Durante el huracán, los estudiantes se fueron a sus casas y el plantel tuvo 900 albergados, de los cuales quedan 310 sin casa. Pero la escuela no puede funcionar plenamente. Volvieron 632 estudiantes, que viven o pueden estar en la capital y duermen en sus casas. Para ir a la escuela sólo hay ocho autobuses y no todos pueden llegar a tiempo a los puntos de embarque. Los demás deben seguir el curso académico en sus poblados de origen.

Los albergados están en los dormitorios, reciben tres comidas y dos meriendas diarias, tienen televisión y algunos eventos culturales. La idea es que vayan a otro albergue o a una «facilidad temporal», dice Amadis Muñiz, secretario del Gobierno de Camagüey.

En el suroeste de la ciudad, Manuel de León Acosta, jubilado de 75 años, espera a que una brigada enviada por las autoridades termine de montarle un techo de zinc galvanizado, donado por República Dominicana, para reponer el que le voló el ciclón. En su caso, todo es gratis.

Tres veces

Albañil de oficio, vive en un predio de 250 metros cuadrados en el reparto La Belén, a un kilómetro del delta que forman los ríos Jatibonico y Tínima. Un riesgo en época de lluvias.

Es su tercera experiencia en una reparación mayor de la misma vivienda que él ayudó a levantar en 1950. El huracán «Flora» (1963) tumbó la mitad delantera y la reparación fue desastrosa. «Rascabas con el dedo y se caía la arena». Un día de 1967 se desplomó un tercio de la construcción. Empezó de nuevo con un crédito que, finalmente, no pagó por defectos de la burocracia. Cuando vino el «Ike» se refugió con su esposa en una casa vecina. Desde ahí oyeron cómo la tempestad levantaba su techo.
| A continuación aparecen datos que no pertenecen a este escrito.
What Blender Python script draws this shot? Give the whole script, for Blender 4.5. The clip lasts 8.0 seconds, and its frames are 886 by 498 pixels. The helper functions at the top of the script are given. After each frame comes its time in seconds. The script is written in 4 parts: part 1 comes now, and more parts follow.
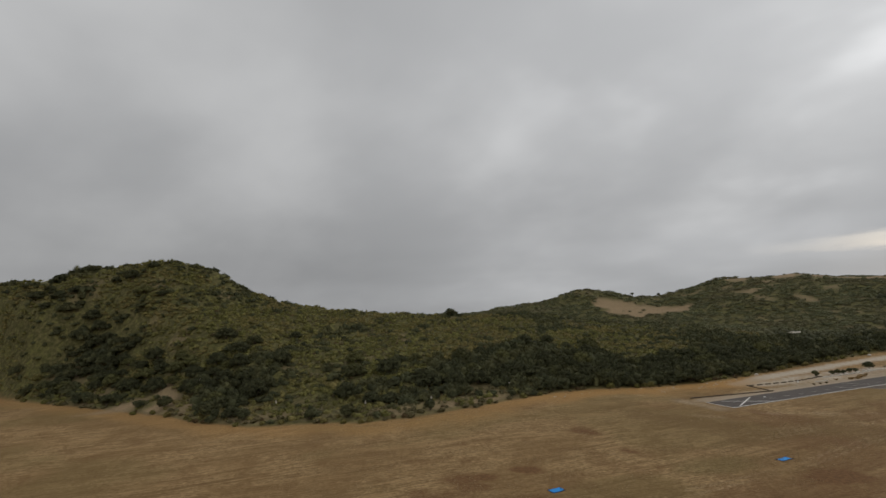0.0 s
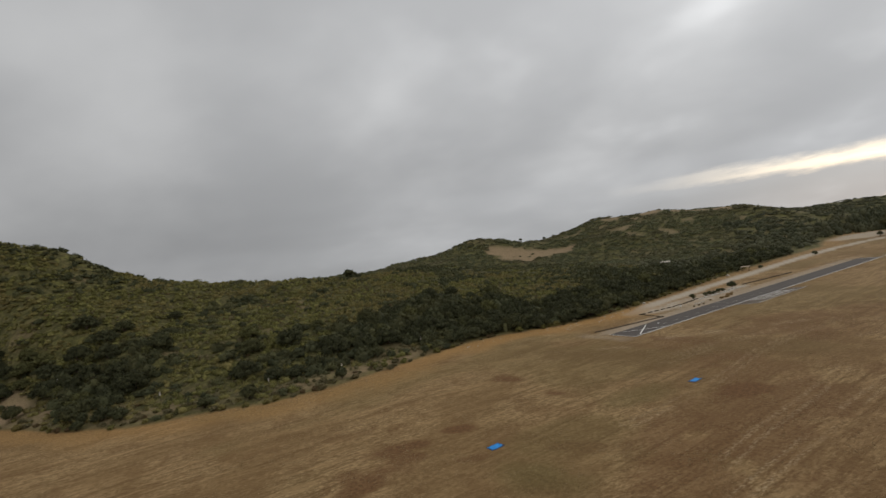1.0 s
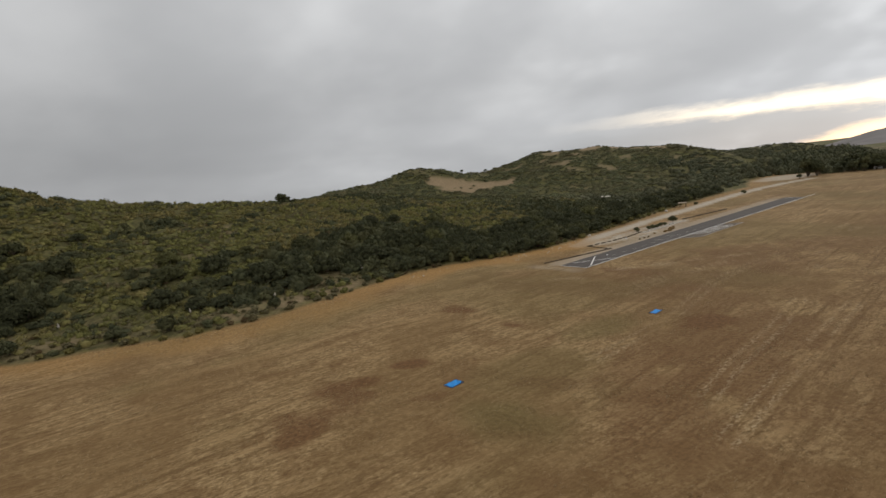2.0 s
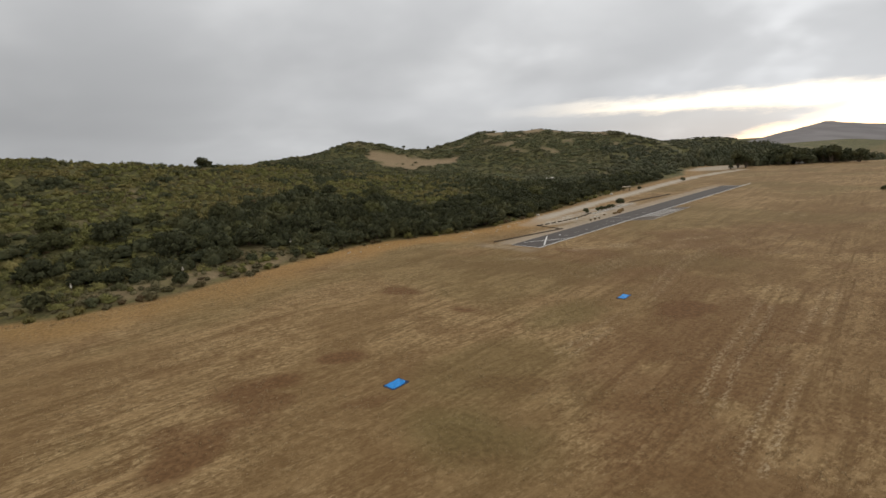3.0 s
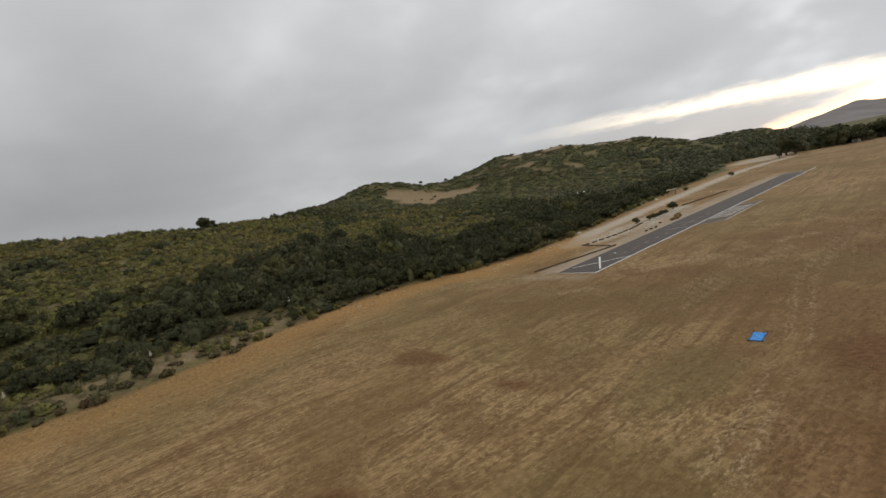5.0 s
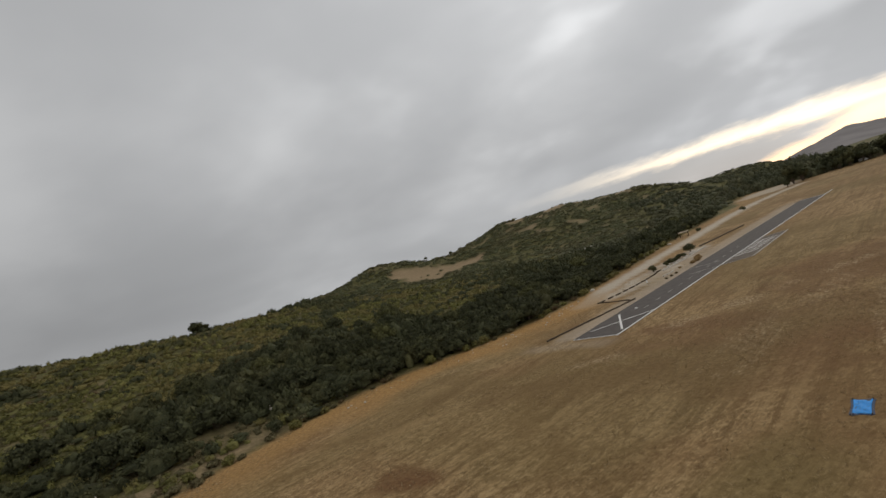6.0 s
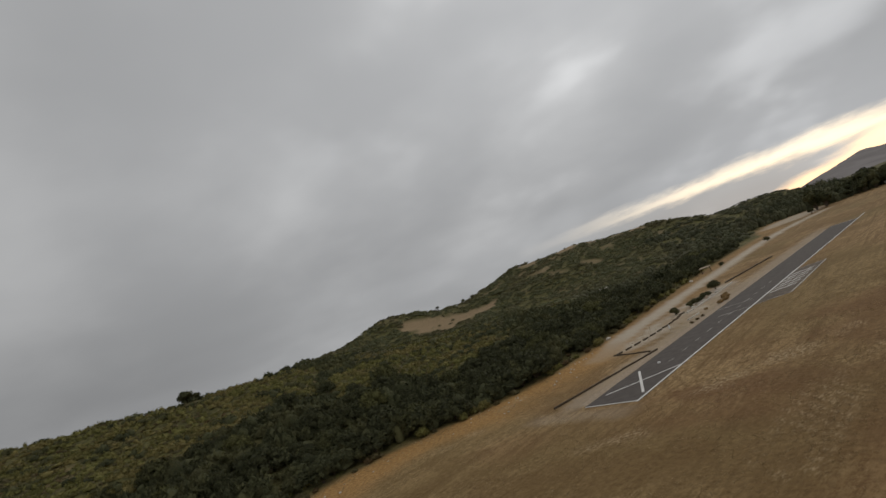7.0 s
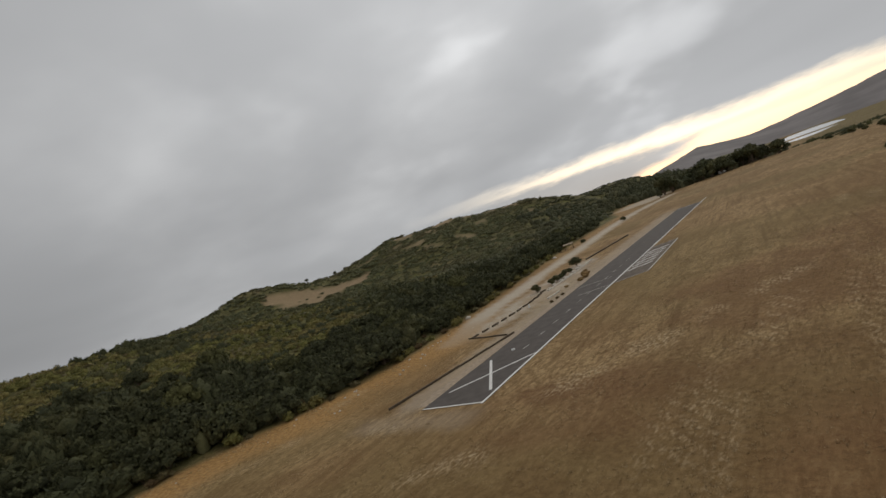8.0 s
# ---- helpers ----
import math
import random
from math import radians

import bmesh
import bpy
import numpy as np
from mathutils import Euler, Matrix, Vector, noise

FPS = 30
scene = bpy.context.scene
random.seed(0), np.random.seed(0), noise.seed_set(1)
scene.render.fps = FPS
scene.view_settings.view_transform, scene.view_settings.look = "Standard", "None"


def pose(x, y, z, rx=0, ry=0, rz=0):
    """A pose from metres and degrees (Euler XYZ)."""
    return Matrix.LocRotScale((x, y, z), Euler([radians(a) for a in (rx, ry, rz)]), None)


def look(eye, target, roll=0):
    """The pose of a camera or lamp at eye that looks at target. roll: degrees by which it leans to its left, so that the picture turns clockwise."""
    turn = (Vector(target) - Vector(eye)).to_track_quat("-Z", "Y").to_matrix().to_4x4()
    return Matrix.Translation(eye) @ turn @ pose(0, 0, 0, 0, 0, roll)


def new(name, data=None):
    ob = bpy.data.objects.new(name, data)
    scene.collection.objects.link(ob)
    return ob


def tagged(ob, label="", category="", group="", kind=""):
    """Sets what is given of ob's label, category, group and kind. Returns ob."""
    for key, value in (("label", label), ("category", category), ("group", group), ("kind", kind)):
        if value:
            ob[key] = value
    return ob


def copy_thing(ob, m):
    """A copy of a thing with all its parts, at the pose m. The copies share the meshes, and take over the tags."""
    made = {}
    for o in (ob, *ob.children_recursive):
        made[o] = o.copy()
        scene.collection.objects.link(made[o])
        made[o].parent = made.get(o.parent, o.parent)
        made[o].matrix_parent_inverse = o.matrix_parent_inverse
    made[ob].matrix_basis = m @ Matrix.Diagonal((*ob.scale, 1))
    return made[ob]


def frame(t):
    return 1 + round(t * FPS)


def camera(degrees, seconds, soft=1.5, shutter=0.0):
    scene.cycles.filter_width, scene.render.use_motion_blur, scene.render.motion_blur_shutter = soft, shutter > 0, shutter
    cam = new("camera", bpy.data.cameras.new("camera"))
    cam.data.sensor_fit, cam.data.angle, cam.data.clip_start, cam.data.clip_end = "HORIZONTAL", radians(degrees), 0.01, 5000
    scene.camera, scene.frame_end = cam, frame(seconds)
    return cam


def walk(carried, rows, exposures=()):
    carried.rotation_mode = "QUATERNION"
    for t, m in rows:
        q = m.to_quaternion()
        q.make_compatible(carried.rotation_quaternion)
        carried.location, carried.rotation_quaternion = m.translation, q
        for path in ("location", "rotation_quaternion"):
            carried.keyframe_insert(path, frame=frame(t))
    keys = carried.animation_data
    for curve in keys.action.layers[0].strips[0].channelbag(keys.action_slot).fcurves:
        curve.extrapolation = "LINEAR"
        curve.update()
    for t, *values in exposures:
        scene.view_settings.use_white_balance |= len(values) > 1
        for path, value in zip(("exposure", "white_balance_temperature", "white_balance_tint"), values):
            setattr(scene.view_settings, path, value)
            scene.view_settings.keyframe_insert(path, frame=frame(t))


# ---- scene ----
# ---------------------------------------------------------------- camera
cam = camera(84.0, 8.0, soft=1.5)
PATH = [
    (0, (102.74, -109.20, 28.58), (83.907, -102.987, 31.170), -3.57),
    (0.2, (100.70, -109.25, 28.71), (82.080, -102.382, 31.171), -3.37),
    (0.5, (97.70, -109.41, 28.82), (79.443, -101.649, 31.325), -8.27),
    (0.8, (94.25, -109.28, 28.95), (76.529, -100.103, 30.195), -10.10),
    (1, (92.20, -109.30, 28.88), (74.969, -99.159, 29.279), -8.81),
    (1.2, (90.00, -108.91, 28.62), (73.048, -98.303, 28.379), -7.15),
    (1.5, (87.07, -108.36, 28.13), (70.354, -97.420, 27.257), -8.23),
    (1.7, (84.85, -107.69, 27.73), (68.427, -96.435, 25.856), -8.18),
    (2.8, (71.62, -100.34, 23.92), (56.891, -87.282, 20.368), -3.77),
    (3, (69.79, -98.66, 23.50), (55.595, -85.066, 19.824), -4.11),
    (3.2, (68.05, -97.07, 23.14), (53.884, -83.463, 19.365), -4.09),
    (3.5, (65.36, -94.54, 22.65), (51.487, -80.682, 18.720), -5.88),
    (3.8, (62.65, -92.28, 22.26), (48.469, -78.704, 18.435), -5.95),
    (4, (60.85, -90.67, 22.01), (46.041, -77.606, 18.840), -7.30),
    (4.2, (59.13, -88.90, 21.75), (44.444, -75.674, 18.696), -9.95),
    (5.3, (50.23, -77.71, 19.90), (34.885, -64.977, 18.335), -13.21),
    (5.5, (48.91, -75.43, 19.58), (33.514, -62.703, 18.543), -15.50),
    (5.8, (47.02, -71.97, 18.91), (31.808, -58.989, 18.731), -16.66),
    (6, (45.85, -69.62, 18.62), (30.914, -56.345, 19.478), -18.56),
    (6.2, (44.68, -67.29, 18.33), (29.905, -53.846, 19.257), -19.01),
    (6.5, (43.13, -63.58, 18.30), (28.505, -49.957, 19.088), -21.63),
    (6.8, (41.29, -59.60, 18.30), (26.614, -46.292, 21.057), -18.00),
    (7, (40.12, -56.84, 18.17), (25.356, -43.659, 21.048), -21.56),
    (7.2, (38.65, -53.87, 17.95), (23.939, -40.604, 20.708), -27.51),
    (7.5, (36.66, -49.10, 17.36), (22.449, -35.153, 19.255), -29.71),
    (7.8, (34.59, -43.94, 16.74), (21.747, -28.622, 17.326), -23.13),
    (8, (33.18, -40.48, 16.25), (21.255, -24.430, 16.384), -20.59),
]
walk(cam, [(t, look(eye, target, roll)) for t, eye, target, roll in PATH],
     exposures=[(0.0, -0.04), (1.5, 0.08), (2.4, 0.28), (3.5, 0.38), (4.5, 0.30), (5.5, 0.14), (6.3, -0.10), (7.0, -0.25), (7.5, -0.2), (8.0, -0.10)])

# ---------------------------------------------------------------- light
SUN_TURN = radians(12)       # towards the bright gap low over the far end of the runway
SUN_UP = radians(24)


def node(tree, kind, x=0, y=0, **settings):
    n = tree.nodes.new(kind)
    for key, value in settings.items():
        if key == "blend_type":
            n.blend_type = value
        elif key == "data_type":
            n.data_type = value
        elif key == "operation":
            n.operation = value
        elif key == "noise_dimensions":
            n.noise_dimensions = value
        elif key == "use_clamp":
            n.use_clamp = value
        elif key == "attribute_name":
            n.attribute_name = value
        elif key == "feature":
            n.feature = value
    return n


class Graph:
    """Short hand for node trees."""

    def __init__(self, tree):
        self.t = tree

    def link(self, a, b):
        self.t.links.new(a, b)

    def put(self, socket, v):
        if isinstance(v, bpy.types.NodeSocket):
            self.t.links.new(v, socket)
        else:
            socket.default_value = v

    def math(self, op, a, b=0.0, clamp=False):
        n = node(self.t, "ShaderNodeMath", operation=op, use_clamp=clamp)
        self.put(n.inputs[0], a)
        self.put(n.inputs[1], b)
        return n.outputs[0]

    def vmath(self, op, a, b=(0, 0, 0)):
        n = node(self.t, "ShaderNodeVectorMath", operation=op)
        self.put(n.inputs[0], a)
        self.put(n.inputs[1], b)
        return n.outputs[0]

    def mix(self, fac, a, b, blend="MIX"):
        n = node(self.t, "ShaderNodeMix", data_type="RGBA", blend_type=blend)
        self.put(n.inputs[0], fac)
        self.put(n.inputs[6], a)
        self.put(n.inputs[7], b)
        return n.outputs[2]

    def noise(self, vec, scale, detail=3.0, rough=0.55, distort=0.0):
        n = node(self.t, "ShaderNodeTexNoise")
        self.link(vec, n.inputs["Vector"])
        n.inputs["Scale"].default_value = scale
        n.inputs["Detail"].default_value = detail
        n.inputs["Roughness"].default_value = rough
        n.inputs["Distortion"].default_value = distort
        return n.outputs["Fac"]

    def range(self, v, a, b, c=0.0, d=1.0, smooth=True):
        n = node(self.t, "ShaderNodeMapRange")
        n.interpolation_type = "SMOOTHSTEP" if smooth else "LINEAR"
        self.put(n.inputs["Value"], v)
        for key, val in (("From Min", a), ("From Max", b), ("To Min", c), ("To Max", d)):
            self.put(n.inputs[key], val)
        return n.outputs["Result"]

    def mapping(self, vec, scale=(1, 1, 1), turn=(0, 0, 0)):
        turned = node(self.t, "ShaderNodeMapping")
        self.link(vec, turned.inputs["Vector"])
        turned.inputs["Rotation"].default_value = turn
        n = node(self.t, "ShaderNodeMapping")
        self.link(turned.outputs["Vector"], n.inputs["Vector"])
        n.inputs["Scale"].default_value = scale
        return n.outputs["Vector"]

    def attribute(self, name):
        return node(self.t, "ShaderNodeAttribute", attribute_name=name).outputs["Fac"]


def c3(r, g, b):
    return (r, g, b, 1.0)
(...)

Un caso distinto es el de Orlando Díaz Sarmiento. A mediados de los 50, entonces con 26 años, compró una pequeña parcela en el cinturón agrícola de la ciudad. Tras el triunfo de la Revolución en 1959, esos campos terminaron expropiados y él se quedó con un solar donde quiso criar animales y cultivar.

Pronto descubrió que estaba viviendo sobre barro. A metros de su vivienda siguen vivas las vetas de ese material que se usa en piezas artísticas y en los tinajones de agua, símbolo de la región. A los 80 años, Orlando administra el negocio, mientras uno de sus hijos extrae el barro a pico y pala. Por cada 12 carretillas cobra 60 CUP y en épocas buenas puede hacer varios cientos de pesos al mes. Recuerda que sería a mediados de los años 70 cuando empezó a llegar gente de la ciudad y otras partes. El barrio no aparece en el mapa de Camagüey, pero está nutrido. Sólo en parte hay agua corriente y conexiones de electricidad. Hay decenas de techos destruidos. Uno de ellos, el de Orlando. No sabe cuándo le llegarán materiales para reponer los daños.